Records with scene code:
########################################
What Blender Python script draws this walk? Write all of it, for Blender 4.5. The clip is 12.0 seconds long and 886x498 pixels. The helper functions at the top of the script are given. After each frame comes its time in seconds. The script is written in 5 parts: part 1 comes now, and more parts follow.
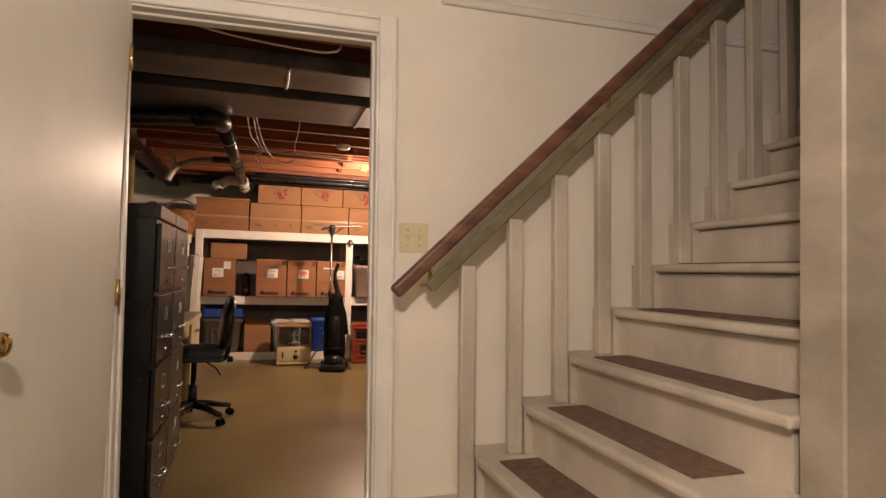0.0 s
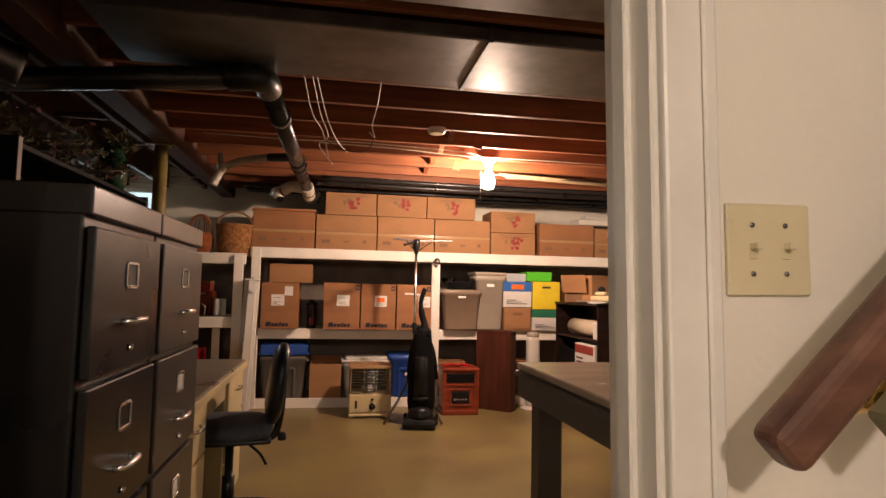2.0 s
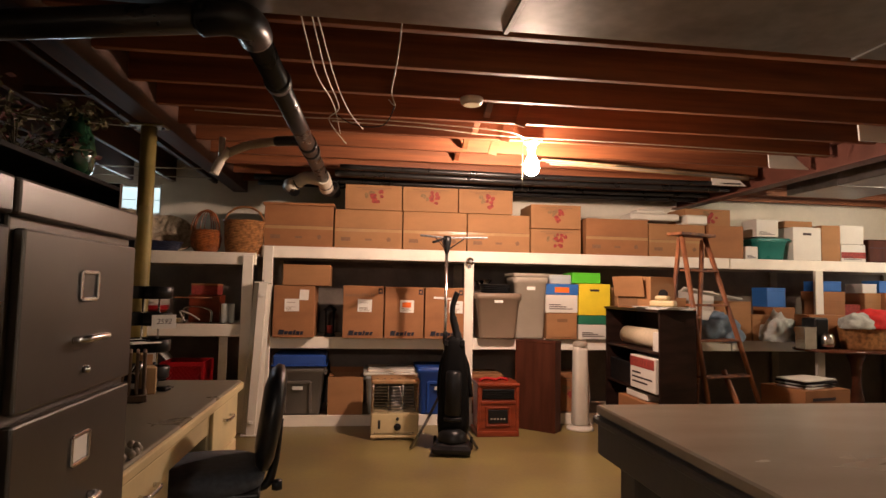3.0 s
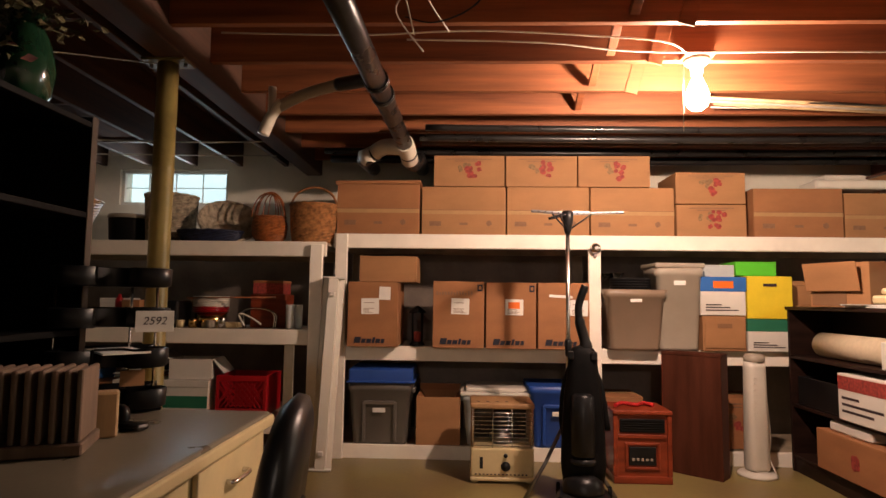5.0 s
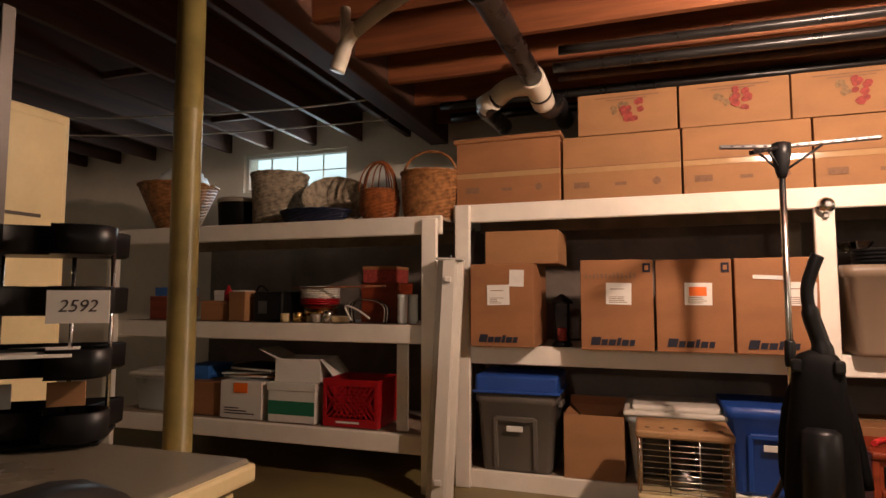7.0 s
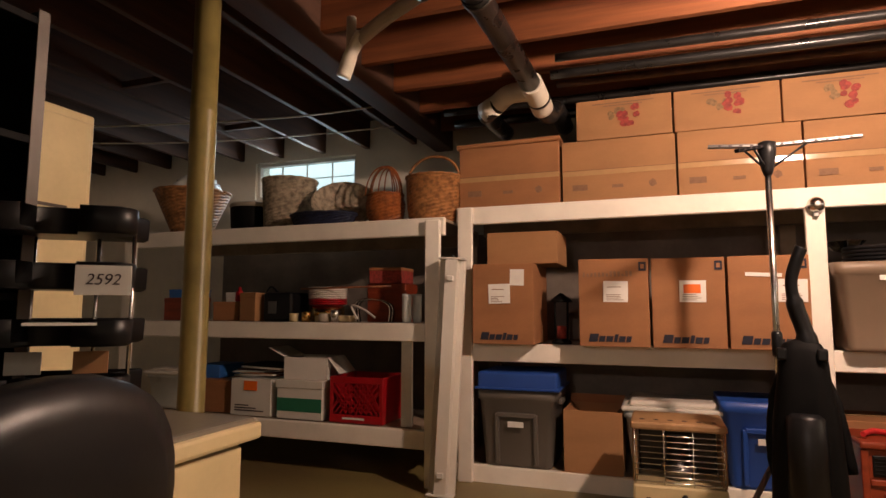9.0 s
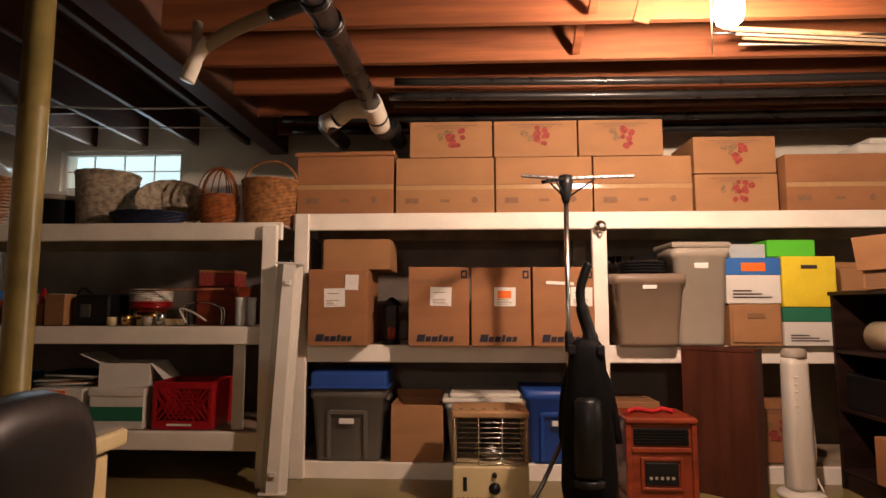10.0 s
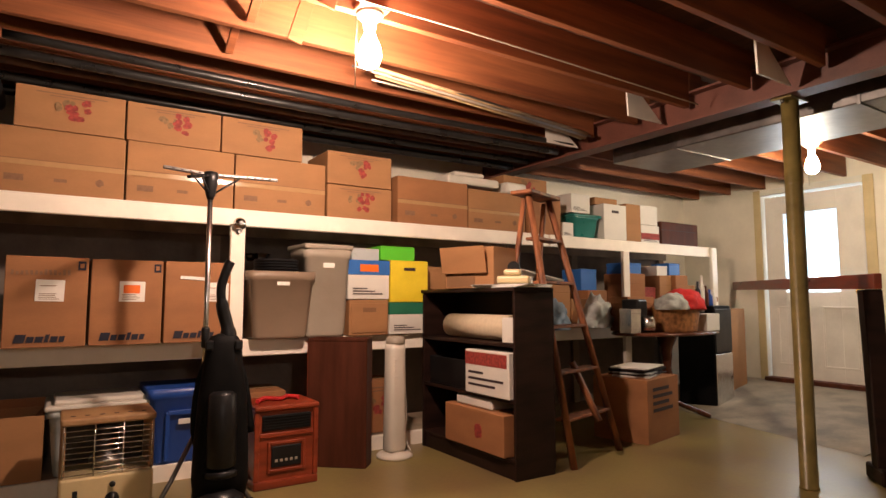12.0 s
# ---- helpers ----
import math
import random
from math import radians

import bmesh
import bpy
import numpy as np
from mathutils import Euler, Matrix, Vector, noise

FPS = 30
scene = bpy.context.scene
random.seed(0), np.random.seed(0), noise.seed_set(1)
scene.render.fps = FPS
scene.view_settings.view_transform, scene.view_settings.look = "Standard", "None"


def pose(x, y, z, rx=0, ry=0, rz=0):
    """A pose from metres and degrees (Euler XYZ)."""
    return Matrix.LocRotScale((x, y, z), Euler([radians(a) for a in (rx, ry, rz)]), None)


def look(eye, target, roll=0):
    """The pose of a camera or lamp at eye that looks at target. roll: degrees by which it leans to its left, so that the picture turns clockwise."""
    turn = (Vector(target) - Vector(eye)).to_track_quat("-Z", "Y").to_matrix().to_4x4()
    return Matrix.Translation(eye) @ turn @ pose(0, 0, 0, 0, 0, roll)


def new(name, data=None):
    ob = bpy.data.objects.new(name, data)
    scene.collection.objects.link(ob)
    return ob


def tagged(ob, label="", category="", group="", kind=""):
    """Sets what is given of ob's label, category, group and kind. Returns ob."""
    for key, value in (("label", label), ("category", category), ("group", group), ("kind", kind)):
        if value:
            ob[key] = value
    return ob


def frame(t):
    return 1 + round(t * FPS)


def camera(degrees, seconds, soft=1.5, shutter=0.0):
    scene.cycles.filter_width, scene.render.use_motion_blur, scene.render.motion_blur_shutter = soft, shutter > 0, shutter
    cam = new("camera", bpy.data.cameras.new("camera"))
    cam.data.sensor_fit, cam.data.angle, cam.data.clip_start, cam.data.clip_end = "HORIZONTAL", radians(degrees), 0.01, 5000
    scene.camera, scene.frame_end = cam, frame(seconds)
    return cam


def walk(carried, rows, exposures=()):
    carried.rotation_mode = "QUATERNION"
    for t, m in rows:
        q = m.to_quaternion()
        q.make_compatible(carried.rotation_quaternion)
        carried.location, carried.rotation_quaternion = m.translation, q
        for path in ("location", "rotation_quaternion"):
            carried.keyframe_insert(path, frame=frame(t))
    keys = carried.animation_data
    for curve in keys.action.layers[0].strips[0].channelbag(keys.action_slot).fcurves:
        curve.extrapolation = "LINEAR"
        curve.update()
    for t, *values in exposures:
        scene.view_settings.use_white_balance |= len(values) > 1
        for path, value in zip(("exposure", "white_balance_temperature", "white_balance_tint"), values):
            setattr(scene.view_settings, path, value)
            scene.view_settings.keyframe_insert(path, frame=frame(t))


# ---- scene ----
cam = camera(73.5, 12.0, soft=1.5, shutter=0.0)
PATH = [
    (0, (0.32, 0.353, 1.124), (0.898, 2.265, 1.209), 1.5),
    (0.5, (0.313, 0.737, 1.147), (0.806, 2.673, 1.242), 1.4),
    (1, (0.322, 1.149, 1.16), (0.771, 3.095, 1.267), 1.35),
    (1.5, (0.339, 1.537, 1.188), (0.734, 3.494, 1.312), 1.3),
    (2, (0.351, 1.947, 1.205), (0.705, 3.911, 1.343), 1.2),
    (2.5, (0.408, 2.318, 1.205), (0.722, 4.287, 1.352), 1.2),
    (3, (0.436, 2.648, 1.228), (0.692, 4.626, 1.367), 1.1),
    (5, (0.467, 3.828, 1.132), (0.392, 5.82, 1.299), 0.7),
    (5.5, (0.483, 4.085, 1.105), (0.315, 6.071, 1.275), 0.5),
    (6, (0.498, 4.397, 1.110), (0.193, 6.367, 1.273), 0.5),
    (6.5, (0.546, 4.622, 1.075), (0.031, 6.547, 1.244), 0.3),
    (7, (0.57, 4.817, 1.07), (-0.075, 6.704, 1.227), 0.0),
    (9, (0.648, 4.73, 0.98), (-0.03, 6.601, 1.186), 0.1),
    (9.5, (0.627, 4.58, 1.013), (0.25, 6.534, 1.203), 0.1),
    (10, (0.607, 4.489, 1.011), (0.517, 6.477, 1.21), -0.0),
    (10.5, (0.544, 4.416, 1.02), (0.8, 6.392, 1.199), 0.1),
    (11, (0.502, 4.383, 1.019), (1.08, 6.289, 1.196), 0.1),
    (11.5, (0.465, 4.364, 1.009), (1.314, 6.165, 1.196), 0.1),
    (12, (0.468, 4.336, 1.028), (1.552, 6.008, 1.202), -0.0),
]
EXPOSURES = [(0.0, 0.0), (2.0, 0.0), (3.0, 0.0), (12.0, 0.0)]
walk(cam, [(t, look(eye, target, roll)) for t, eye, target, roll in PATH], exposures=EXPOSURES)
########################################
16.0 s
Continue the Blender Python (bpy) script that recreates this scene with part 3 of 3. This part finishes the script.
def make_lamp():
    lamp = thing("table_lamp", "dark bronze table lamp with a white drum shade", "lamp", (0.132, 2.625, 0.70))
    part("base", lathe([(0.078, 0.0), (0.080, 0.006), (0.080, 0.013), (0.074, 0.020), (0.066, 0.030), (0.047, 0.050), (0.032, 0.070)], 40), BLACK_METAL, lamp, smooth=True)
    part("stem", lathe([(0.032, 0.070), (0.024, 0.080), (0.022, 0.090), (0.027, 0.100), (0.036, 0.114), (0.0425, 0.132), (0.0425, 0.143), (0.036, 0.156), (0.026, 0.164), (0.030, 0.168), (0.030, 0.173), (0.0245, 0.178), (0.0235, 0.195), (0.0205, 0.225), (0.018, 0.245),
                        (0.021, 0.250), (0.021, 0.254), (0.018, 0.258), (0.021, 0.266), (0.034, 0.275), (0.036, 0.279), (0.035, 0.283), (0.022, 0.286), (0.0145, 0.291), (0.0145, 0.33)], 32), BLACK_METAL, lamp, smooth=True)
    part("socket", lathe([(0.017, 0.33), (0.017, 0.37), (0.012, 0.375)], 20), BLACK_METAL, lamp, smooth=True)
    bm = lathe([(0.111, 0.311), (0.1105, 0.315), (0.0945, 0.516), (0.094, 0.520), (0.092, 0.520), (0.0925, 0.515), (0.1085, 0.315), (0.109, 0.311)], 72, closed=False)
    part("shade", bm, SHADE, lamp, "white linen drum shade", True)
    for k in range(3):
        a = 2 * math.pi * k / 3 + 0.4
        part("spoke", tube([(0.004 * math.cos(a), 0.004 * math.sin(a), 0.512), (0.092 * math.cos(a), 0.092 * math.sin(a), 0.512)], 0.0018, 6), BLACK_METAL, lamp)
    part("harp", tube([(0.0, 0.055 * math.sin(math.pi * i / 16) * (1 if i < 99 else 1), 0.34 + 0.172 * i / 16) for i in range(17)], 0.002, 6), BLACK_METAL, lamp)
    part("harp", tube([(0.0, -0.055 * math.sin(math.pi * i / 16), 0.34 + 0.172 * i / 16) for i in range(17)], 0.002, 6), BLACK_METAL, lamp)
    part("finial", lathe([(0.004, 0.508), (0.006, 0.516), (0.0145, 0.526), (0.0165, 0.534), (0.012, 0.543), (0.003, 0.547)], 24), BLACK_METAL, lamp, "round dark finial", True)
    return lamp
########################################
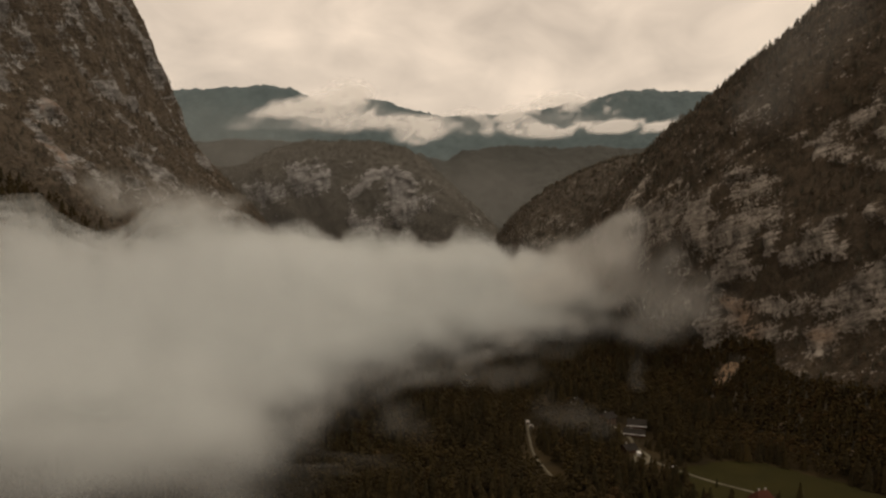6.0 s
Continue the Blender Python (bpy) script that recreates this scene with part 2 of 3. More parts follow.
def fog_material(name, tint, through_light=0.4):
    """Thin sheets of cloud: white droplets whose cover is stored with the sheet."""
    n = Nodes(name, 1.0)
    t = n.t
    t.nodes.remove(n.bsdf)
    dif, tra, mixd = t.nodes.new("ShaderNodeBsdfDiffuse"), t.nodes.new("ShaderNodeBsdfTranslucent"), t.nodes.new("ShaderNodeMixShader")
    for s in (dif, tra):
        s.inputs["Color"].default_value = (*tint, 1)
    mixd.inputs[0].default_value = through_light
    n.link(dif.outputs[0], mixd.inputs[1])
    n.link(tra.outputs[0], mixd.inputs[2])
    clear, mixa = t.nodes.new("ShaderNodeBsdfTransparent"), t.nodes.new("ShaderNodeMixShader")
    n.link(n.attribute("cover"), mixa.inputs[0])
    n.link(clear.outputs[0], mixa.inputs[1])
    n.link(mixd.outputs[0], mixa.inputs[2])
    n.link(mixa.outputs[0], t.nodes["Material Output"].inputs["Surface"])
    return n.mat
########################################
_To be done_. Only the number is wanted: how many lines in the entries above contain the word "frame"?

_Expected answer_. 5